Now people can “tattle” or “blow whistles” electronically via Facebook, Twitter and other social media in very public and sometimes embarrassing ways, claiming the Constitutional protection of free speech. Not only is it possible to do this, it is often rewarded in various ways which time and space will not suffice for discussion at present. Even if I could have spoken the words, I would never have told Miss Hazel that she was obstructing the right to free speech!

The “information age” is at its height in 2020. What would our forebears in 1920 have thought if we told them we were going to conduct a “Google” search? What’s a “google”, they would probably have said? How will you know when you find one? Do you need a gun to shoot it, or is it a friendly “critter”?

And another thing that is different for us in 2020 than it was in 1920 are the “name takers”. That is a term in government and organizations that might rival what used to be commonly known as a “black list”. In my elementary years, “name taker” was often another name for a “teacher’s pet”, the one who was assigned to take names of unruly students while the teacher was out of the classroom.
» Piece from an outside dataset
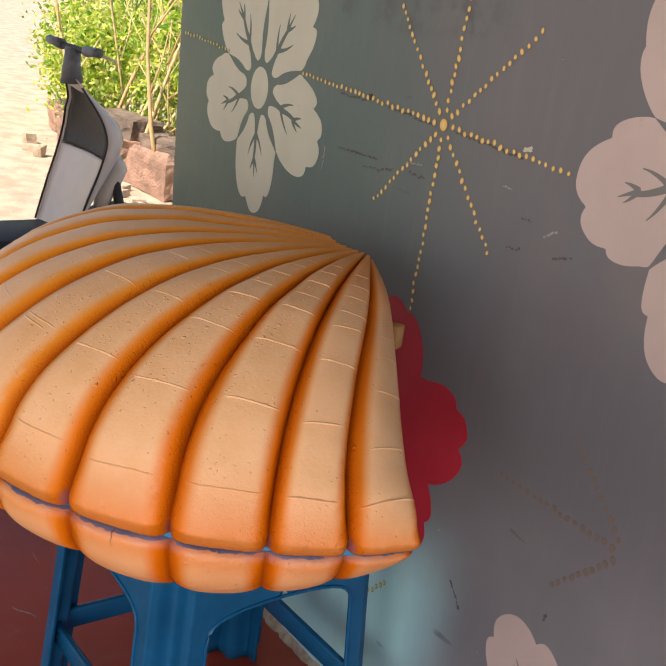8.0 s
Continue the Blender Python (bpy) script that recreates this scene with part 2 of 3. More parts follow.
def wall_paint():
    m = Mat("grey_green_wall_paint", 0.36, spec=0.42)
    obj = m.coord()
    sep = m.node("ShaderNodeSeparateXYZ")
    m.link(obj, sep.inputs[0])
    big = m.noise(1.8, 3, 0.5)
    warp = m.math("MULTIPLY", m.math("SUBTRACT", big, 0.5), 0.5)
    # teal towards one side and greener beyond: paint with garden reflection coloured in
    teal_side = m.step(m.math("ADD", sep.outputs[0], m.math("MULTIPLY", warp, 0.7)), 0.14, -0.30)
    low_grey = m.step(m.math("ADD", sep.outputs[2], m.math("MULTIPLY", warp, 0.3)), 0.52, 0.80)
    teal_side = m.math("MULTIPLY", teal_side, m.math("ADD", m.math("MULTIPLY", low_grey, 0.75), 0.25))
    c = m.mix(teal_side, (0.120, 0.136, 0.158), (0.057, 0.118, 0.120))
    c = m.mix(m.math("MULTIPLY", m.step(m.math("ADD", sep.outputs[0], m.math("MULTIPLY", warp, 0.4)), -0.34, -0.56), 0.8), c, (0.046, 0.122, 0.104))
    pale_low = m.math("MULTIPLY", m.step(m.math("ADD", sep.outputs[2], m.math("MULTIPLY", warp, 0.5)), 0.66, 0.38), m.step(sep.outputs[0], -0.05, 0.16))
    c = m.mix(m.math("MULTIPLY", pale_low, m.math("ADD", m.math("MULTIPLY", m.step(m.noise(5, 3), 0.40, 0.62), 0.4), 0.5)), c, (0.185, 0.205, 0.235))
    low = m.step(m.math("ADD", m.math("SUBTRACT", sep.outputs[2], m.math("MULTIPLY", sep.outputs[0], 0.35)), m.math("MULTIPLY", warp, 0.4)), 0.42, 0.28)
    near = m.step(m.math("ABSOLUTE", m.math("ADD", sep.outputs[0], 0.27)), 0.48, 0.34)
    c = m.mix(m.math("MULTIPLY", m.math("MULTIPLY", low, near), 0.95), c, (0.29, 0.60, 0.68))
    c = m.mix(m.math("MULTIPLY", m.step(m.noise(3.2, 4), 0.55, 0.75), 0.35), c, (0.20, 0.185, 0.175))
    c = m.mix(m.math("MULTIPLY", m.step(m.noise(7, 6, 0.65, stretch=(0.5, 1, 1.6)), 0.6, 0.8), 0.4), c, (0.10, 0.12, 0.12))
    strokes = m.step(m.noise(16, 4, 0.6, stretch=(3.0, 1, 0.35)), 0.5, 0.75)
    c = m.mix(m.math("MULTIPLY", strokes, 0.10), c, (0.24, 0.25, 0.25))
    wisp = m.math("ADD", sep.outputs[2], m.math("MULTIPLY", m.math("SUBTRACT", m.noise(6, 3), 0.5), 0.08))
    off = m.math("ABSOLUTE", m.math("SUBTRACT", wisp, 1.045))
    smear = m.math("MULTIPLY", m.step(off, 0.032, 0.008), m.step(m.noise(18, 5, 0.6), 0.42, 0.60))
    smear = m.math("MULTIPLY", smear, m.step(m.math("ABSOLUTE", m.math("ADD", sep.outputs[0], 0.14)), 0.26, 0.16))
    c = m.mix(m.math("MULTIPLY", smear, 0.65), c, (0.055, 0.065, 0.072))
    c = m.mix(m.math("MULTIPLY", m.step(m.noise(4.3, 5, 0.6, stretch=(1, 1, 0.8)), 0.53, 0.70), 0.20), c, (0.16, 0.115, 0.115))
    marks = m.step(m.noise(26, 3, 0.5, stretch=(0.35, 1, 1.7)), 0.71, 0.77)
    c = m.mix(m.math("MULTIPLY", marks, 0.55), c, (0.06, 0.06, 0.065))
    chips = m.step(m.noise(60, 2, 0.5, stretch=(0.6, 1, 1)), 0.75, 0.79)
    c = m.mix(m.math("MULTIPLY", chips, 0.5), c, (0.45, 0.44, 0.42))
    m.colour(c)
    m.roughness(m.ramp(m.noise(5, 5), [(0.3, (0.30,) * 3), (0.7, (0.48,) * 3)]))
    m.bump(m.noise(12, 4), 0.003, 0.4)
    m.bump(m.step(m.noise(24, 3, 0.5, stretch=(0.8, 1, 1.2)), 0.58, 0.72), 0.0010, 0.25)
    m.bump(m.noise(240, 3), 0.0002, 0.25)
    return m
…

Having on a few occasions been assigned to “take names” for the teacher, let me assure you it was not necessarily a joyful task. (With shame I admit that in desperation I plagued some of my former students with this hideous ordeal.) I remember Ms. Marie Lynch once giving me this dubious honor. I never felt in the least that this was because she though me a “pet” (unless perhaps a mistreated dog).

The class went nuts! I had this monstrous list of names, and some of my “friends” (or perhaps, “fiends”) begged me to tear it up and give them one more chance. I agreed, but things were no better the second time around, and I once again amassed a long list of transgressors. All of a sudden there was instant silence, and there in the classroom door stood Ms. Bobbie Marie McPhetridge Lynch herself, in all her intimidating glory! She pointed straight at me and said in a most menacing tone, “Where is your list of names?” I believe I would have died had I not had a list, and later I wish I had when she lined every student with their name on that list in front of the blackboard and gave them a most horrible tongue lashing! It was several days before I had hardly a friend who would speak to me. It is indeed lonely at the top.

Unfortunately, the decade of the “Roaring Twenties” crashed with a bang at almost its very end into the Great Depression that started when the Stock Market fell drastically in October, 1929. It was so traumatic for many in the great cities of our nation that loss of great privilege and wealth resulted in disgrace, suicide and other horrors. My mother to her dying day collected bread ties and aluminum against hard times. It was said of those native to the rural Appalachians that they were so poor, no one knew anything fell or that times were any the worse for it.

For you, Dear Reader, I fervently wish a most blessed 2020 that ushers in your best decade of life. I doubt any of us will be here one hundred years from now to tell another generation in 2120 how primitive things were in 2020.

As we enter another decade, I leave you with yet another thought from my world of email:

100 years ago everyone owned a horse and only the rich had cars.
Today everyone has cars and only the rich own horses.